Part-1 of this article began as follows: “Just recently I was asked: which cryptid creatures do I believe are supernatural in nature, and which ones do I think are animals that we have yet to classify, but that are nothing but flesh and blood creatures? It’s a good and important question. There is no doubt at all that there are two types of cryptid in our midst. With that said, let’s first take a look at these distinctly different creatures.” There ends the extract from part-1. It was focused on animals that I fully believe exist, but that have nothing to do with the world of the paranormal, such as the Texas Chupacabra, Orang Pendek (a small ape seen in Sumatra), the Yeren (China’s equivalent of the Yeti), and Megalania, a large, presumed extinct, monitor lizard encountered in Australia. Now, though, I’m going to share with you some of the strange cryptids that I do believe have supernatural aspects attached to them.
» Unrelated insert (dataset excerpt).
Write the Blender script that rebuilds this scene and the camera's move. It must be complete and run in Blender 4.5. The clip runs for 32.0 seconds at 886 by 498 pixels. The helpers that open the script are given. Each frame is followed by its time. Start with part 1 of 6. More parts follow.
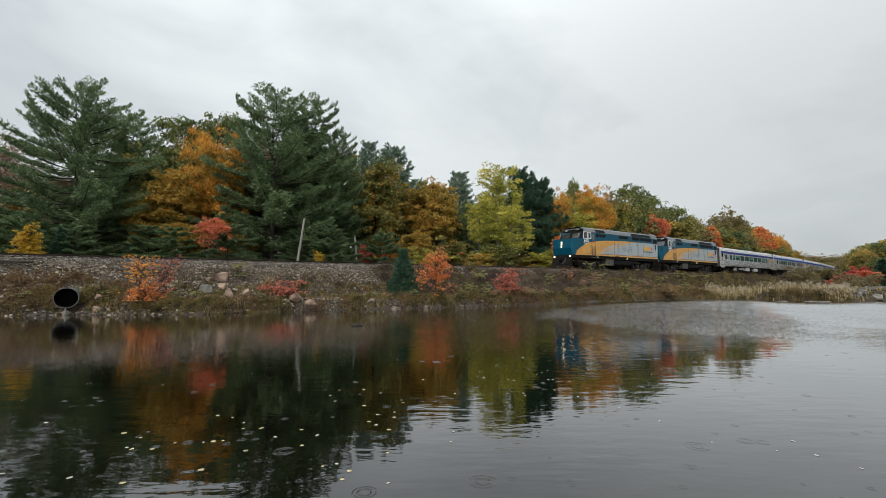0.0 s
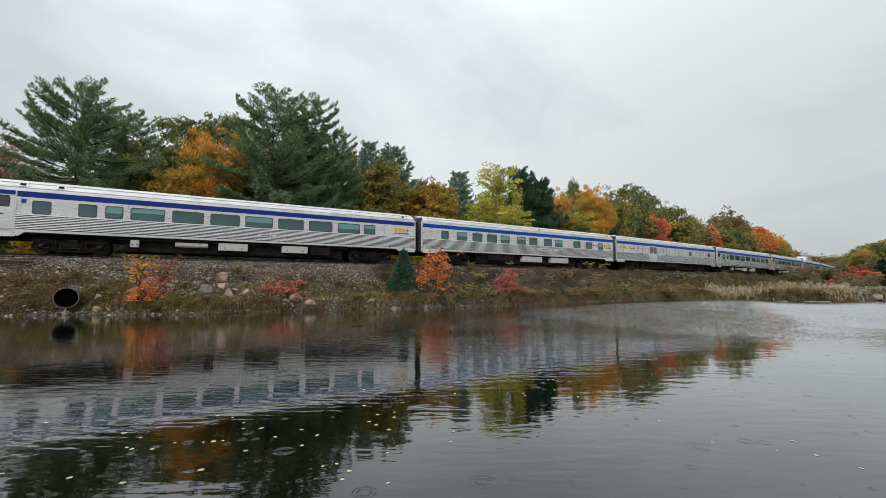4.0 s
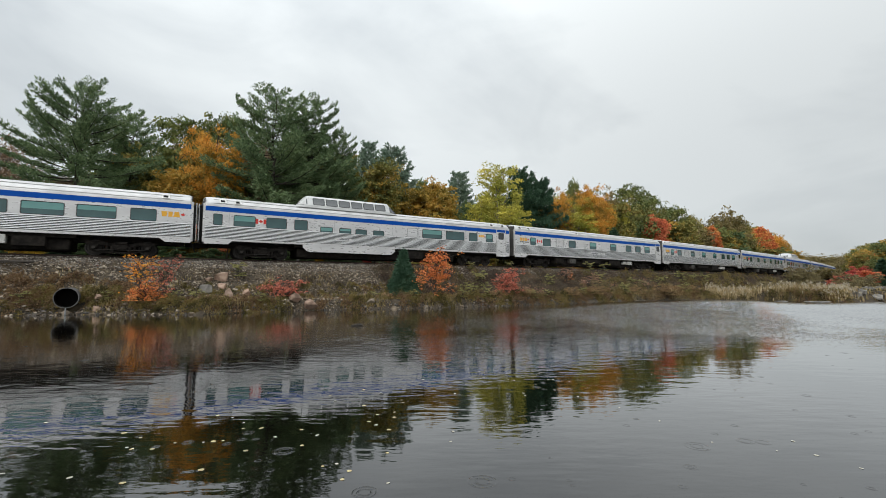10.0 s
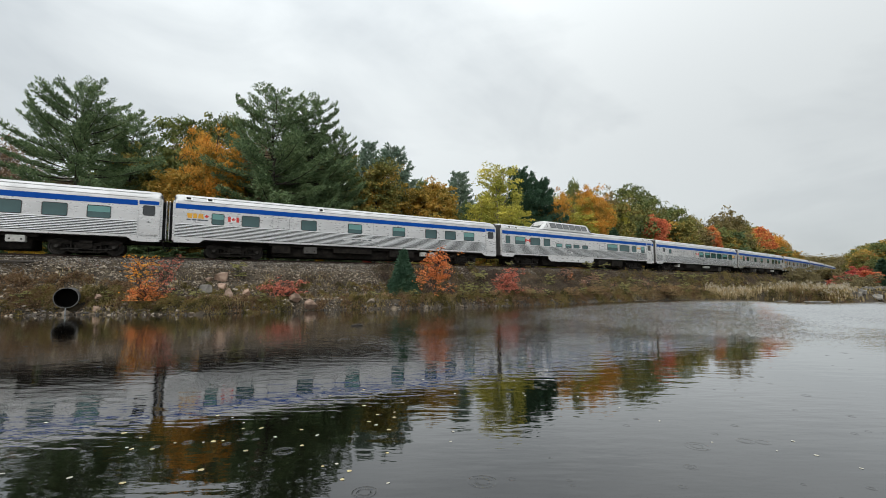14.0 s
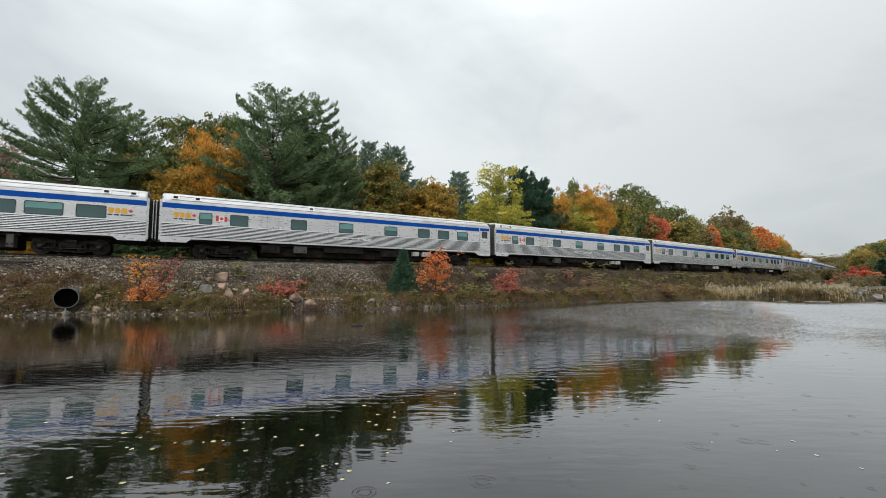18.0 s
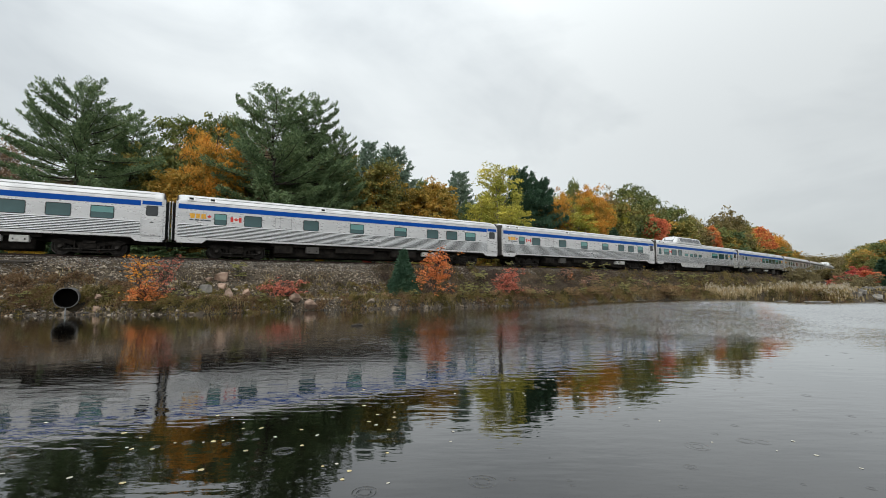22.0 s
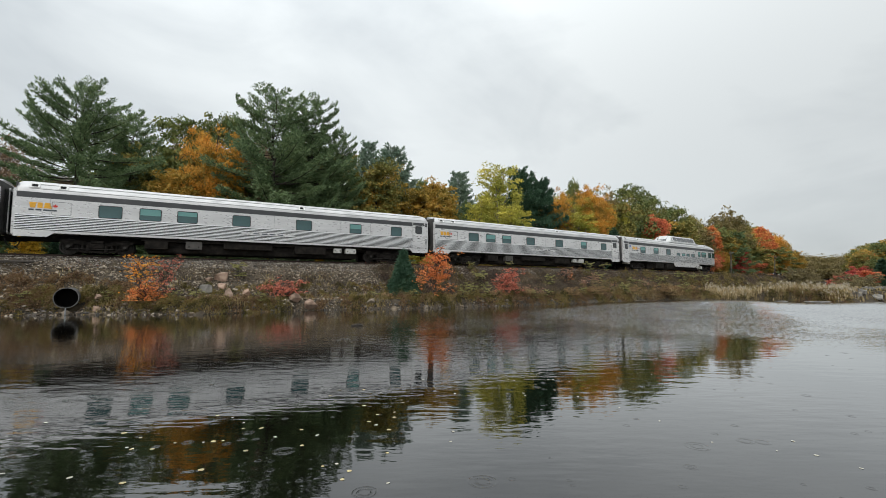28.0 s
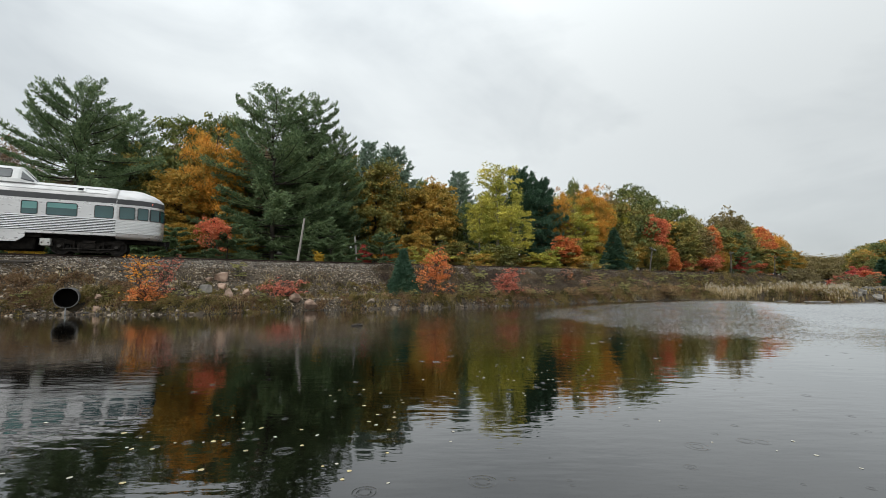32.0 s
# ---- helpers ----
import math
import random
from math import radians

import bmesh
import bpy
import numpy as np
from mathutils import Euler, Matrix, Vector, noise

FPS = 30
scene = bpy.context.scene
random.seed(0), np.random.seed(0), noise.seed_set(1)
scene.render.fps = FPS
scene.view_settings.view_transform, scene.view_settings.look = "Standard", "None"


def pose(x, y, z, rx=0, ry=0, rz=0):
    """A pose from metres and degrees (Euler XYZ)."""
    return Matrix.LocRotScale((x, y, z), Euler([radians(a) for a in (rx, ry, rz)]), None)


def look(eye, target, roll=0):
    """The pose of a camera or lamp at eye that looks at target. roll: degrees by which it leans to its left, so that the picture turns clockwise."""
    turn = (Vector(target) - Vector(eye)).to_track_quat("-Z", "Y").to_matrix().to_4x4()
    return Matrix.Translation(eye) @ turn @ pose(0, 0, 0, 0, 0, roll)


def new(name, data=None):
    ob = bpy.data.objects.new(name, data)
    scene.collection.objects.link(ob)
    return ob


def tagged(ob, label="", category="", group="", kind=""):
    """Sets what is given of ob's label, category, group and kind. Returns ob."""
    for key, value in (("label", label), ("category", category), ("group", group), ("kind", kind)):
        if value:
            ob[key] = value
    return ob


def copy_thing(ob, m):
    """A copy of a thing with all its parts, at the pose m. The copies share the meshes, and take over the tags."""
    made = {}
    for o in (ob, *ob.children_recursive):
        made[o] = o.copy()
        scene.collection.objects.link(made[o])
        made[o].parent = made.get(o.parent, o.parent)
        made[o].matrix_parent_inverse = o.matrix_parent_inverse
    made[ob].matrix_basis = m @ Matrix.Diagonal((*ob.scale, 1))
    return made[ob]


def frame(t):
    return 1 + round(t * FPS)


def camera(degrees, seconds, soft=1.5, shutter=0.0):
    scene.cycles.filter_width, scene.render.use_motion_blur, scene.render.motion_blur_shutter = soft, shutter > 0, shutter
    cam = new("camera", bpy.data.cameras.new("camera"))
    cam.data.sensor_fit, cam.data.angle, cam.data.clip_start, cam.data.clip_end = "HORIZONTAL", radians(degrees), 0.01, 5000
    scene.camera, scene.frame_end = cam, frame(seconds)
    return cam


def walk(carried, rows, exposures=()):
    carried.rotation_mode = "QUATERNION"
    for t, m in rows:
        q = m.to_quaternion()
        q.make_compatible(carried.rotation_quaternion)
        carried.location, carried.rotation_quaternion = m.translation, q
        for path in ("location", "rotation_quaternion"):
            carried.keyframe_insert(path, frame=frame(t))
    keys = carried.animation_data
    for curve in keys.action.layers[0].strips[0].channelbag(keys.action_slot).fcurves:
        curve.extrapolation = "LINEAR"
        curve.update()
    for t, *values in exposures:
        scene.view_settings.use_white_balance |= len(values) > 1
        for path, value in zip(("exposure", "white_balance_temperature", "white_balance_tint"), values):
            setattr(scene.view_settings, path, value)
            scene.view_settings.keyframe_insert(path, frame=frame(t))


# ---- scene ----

EYE = 1.45           # the camera's height over the water
RAIL = EYE + 1.665   # top of the rails over the water
cam = camera(89.8, 32.0, soft=0.6, shutter=0.06)
walk(cam, [(0.0, pose(0, 0, EYE, 94.506, 0, 0)), (32.0, pose(0, 0, EYE, 94.506, 0, 0))],
     exposures=[(0.0, -0.01), (3.0, 0.0), (8.0, 0.03), (14.0, 0.05), (25.0, 0.06), (32.0, 0.06)])

# ---------------------------------------------------------------- world and sun
world = bpy.data.worlds.new("overcast_sky")
scene.world = world
world.use_nodes = True


def build_world():
    nt = world.node_tree
    nt.nodes.clear()
    out = nt.nodes.new("ShaderNodeOutputWorld")
    bg = nt.nodes.new("ShaderNodeBackground")
    sky = nt.nodes.new("ShaderNodeTexSky")
    sky.sky_type, sky.sun_disc = "NISHITA", False
    sky.sun_elevation, sky.sun_rotation = radians(38), radians(200)
    co = nt.nodes.new("ShaderNodeTexCoord")
    mp = nt.nodes.new("ShaderNodeMapping")
    mp.inputs["Scale"].default_value = (1.0, 1.0, 2.2)
    mp.inputs["Location"].default_value = (0.35, 0.1, 0.2)
    mp.inputs["Rotation"].default_value = (0, 0, radians(20))
    n1 = nt.nodes.new("ShaderNodeTexNoise")
    n1.inputs["Scale"].default_value, n1.inputs["Detail"].default_value = 1.1, 6
    n1.inputs["Roughness"].default_value, n1.inputs["Distortion"].default_value = 0.52, 0.5
    ramp = nt.nodes.new("ShaderNodeValToRGB")
    ramp.color_ramp.elements[0].position, ramp.color_ramp.elements[0].color = 0.30, (0.47, 0.505, 0.525, 1)
    ramp.color_ramp.elements[1].position, ramp.color_ramp.elements[1].color = 0.62, (0.69, 0.725, 0.73, 1)
    sc = nt.nodes.new("ShaderNodeMix")
    sc.data_type = "RGBA"
    sc.inputs[0].default_value = 0.94
    dim = nt.nodes.new("ShaderNodeVectorMath")
    dim.operation = "SCALE"
    dim.inputs["Scale"].default_value = 0.10
    ln = nt.links.new
    ln(co.outputs["Generated"], mp.inputs["Vector"])
    ln(mp.outputs["Vector"], n1.inputs["Vector"])
    n2 = nt.nodes.new("ShaderNodeTexNoise")      # finer drifting streaks
    n2.inputs["Scale"].default_value, n2.inputs["Detail"].default_value, n2.inputs["Distortion"].default_value = 2.6, 5, 0.8
    ln(mp.outputs["Vector"], n2.inputs["Vector"])
    streak = nt.nodes.new("ShaderNodeMath")
    streak.operation = "MULTIPLY_ADD"
    streak.inputs[1].default_value = 0.42
    ln(n2.outputs["Fac"], streak.inputs[0])
    low = nt.nodes.new("ShaderNodeMath")
    low.operation = "SUBTRACT"
    low.inputs[1].default_value = 0.21
    ln(n1.outputs["Fac"], low.inputs[0])
    ln(low.outputs[0], streak.inputs[2])
    ln(streak.outputs[0], ramp.inputs["Fac"])
    ln(sky.outputs["Color"], dim.inputs[0])
    ln(dim.outputs["Vector"], sc.inputs[6])
    ln(ramp.outputs["Color"], sc.inputs[7])
    # an overcast sky is brighter overhead than at the horizon
    sep = nt.nodes.new("ShaderNodeSeparateXYZ")
    up = nt.nodes.new("ShaderNodeMapRange")
    up.inputs["From Min"].default_value, up.inputs["From Max"].default_value = 0.0, 1.0
    up.inputs["To Min"].default_value, up.inputs["To Max"].default_value = 0.96, 2.7
    cube = nt.nodes.new("ShaderNodeMath")
    cube.operation = "POWER"
    cube.inputs[1].default_value = 2.7
    gain = nt.nodes.new("ShaderNodeVectorMath")
    gain.operation = "SCALE"
    ln(co.outputs["Generated"], sep.inputs[0])
    # the cloud is thicker towards the east
    east = nt.nodes.new("ShaderNodeMapRange")
    east.interpolation_type = "SMOOTHSTEP"
    east.inputs["From Min"].default_value, east.inputs["From Max"].default_value = -0.5, 0.9
    east.inputs["To Min"].default_value, east.inputs["To Max"].default_value = 1.05, 0.81
    both = nt.nodes.new("ShaderNodeMath")
    both.operation = "MULTIPLY"
    ln(sep.outputs["X"], east.inputs["Value"])
    ln(sep.outputs["Z"], cube.inputs[0])
    ln(cube.outputs[0], up.inputs["Value"])
    ln(sc.outputs[2], gain.inputs[0])
    ln(up.outputs["Result"], both.inputs[0])
    ln(east.outputs["Result"], both.inputs[1])
    ln(both.outputs[0], gain.inputs["Scale"])
    ln(gain.outputs["Vector"], bg.inputs["Color"])
    bg.inputs["Strength"].default_value = 1.18
    ln(bg.outputs["Background"], out.inputs["Surface"])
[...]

I’ll begin with those controversial Dogmen that never seem to go away. Take a look at a drawing of the animals and the first thing you’ll think of is a werewolf. Except, there is barely a Dogman case on record which involves someone shape-shifting into such a creature (not that such a thing is possible anyway). Almost exclusively, the Dogmen (and, we presume, the Dogwomen, too) appear to be nothing less than some kind of upright wolf. That would be enough to raise the eyebrows of most people. But, what happens when – as you study the cases – you stumble on a very curious trend: the Dogmen are seen at sacred sites, such as ancient mounds. They turn up at crossroads and old bridges. Cemeteries, too. These are all locations traditionally tied to paranormal activity and supernatural entities. In my mind, the Dogmen are definitively supernatural in nature. Now, let’s take a look at Mothman.
For many researchers, the Mothman is perceived as being a creature of purely cryptozoological proportions. Others take the view that the Mothman was (and, perhaps, still is) something of a definitively supernatural nature. But, to get back to the matter of that question put to me, let’s see what the evidence, testimony and data provides. But, first a bit of background on the weird winged-thing is required. There can be few people reading this who have not at least heard of the legendary Mothman of Point Pleasant, West Virginia, who so terrorized the town and the surrounding area between November 1966 and December 1967, and whose diabolical exploits were chronicled in the 2002 hit Hollywood movie starring Richard Gere: The Mothman Prophecies, so named after the book of the same title written by Mothman authority John Keel.
As history has shown, when the Mothman was seen in Point Pleasant so were the creepy Men in Black. Not the MIB of the type that Hollywood gave us, but those pale, skinny, bulging-eyed “things” that are clearly supernatural in origin. Poltergeist activity was reported in Point Pleasant homes. Strange Women in Black surfaced and terrorized the locals. And it all culminated in the collapse of Point Pleasant’s Silver Bridge in December 1967, and that resulted in the deaths of dozens of people who unfortunately were unable to get off the bridge before it fell into the waters of the Ohio River. When I put all of these issues together it makes me conclude that Mothman is, without doubt, something supernatural. Now, let us take a look at yet another famous monster (or monsters): Nessie of Loch Ness, Scotland.
For centuries, the monsters of Loch Ness have been plaguing the people of Loch Ness. That much is made clear by the tales of the kelpies of Loch Ness. It’s important to note that not a solitary soul believed them to have been regular, albeit unknown, animals. Indeed, the unanimous conclusion was that the kelpies were deadly, paranormal monsters that had the ability to alter their physical appearances. Such theories, and fears, extended right up until the final years of the 19th century – and made a resurgence decades later, largely thanks to the work of Nessie chaser Ted Holiday. And still on the issue of the final years of the 1800s, there is the not insignificant fact that none other than the “Great Beast” Aleister Crowley lived at Loch Ness’ Boleskine House. That Crowley – deliberately, inadvertently, or a bit of both – conjured up infernal, supernatural entities and helped create an air of malignant menace at the loch, cannot be denied and cannot be without relevance.
Something else which cannot be denied is the fact that when the term “Loch Ness Monster” was created in the 1930s, it prompted a multitude of reports that described the Nessies in wildly varying ways. Arthur Grant encountered a monster with distinct flippers and a long neck. Hugh Gray’s famous photo shows a creature that pretty much lacks any kind of neck; as for its head it’s beak-like. Lieutenant McP Fordyce’s monster had long legs (rather than flippers), walked on the land, and was somewhat hairy, rather than dark and serpent-like. Add to that the tusked and frog-like Nessies of earlier years and what we have is a modern incarnation of the old kelpie – a creature that could morph into multiple forms. The implication is obvious: the shapeshifting kelpies of old never really went away. They were merely upgraded for new generations and given a new name: Nessie.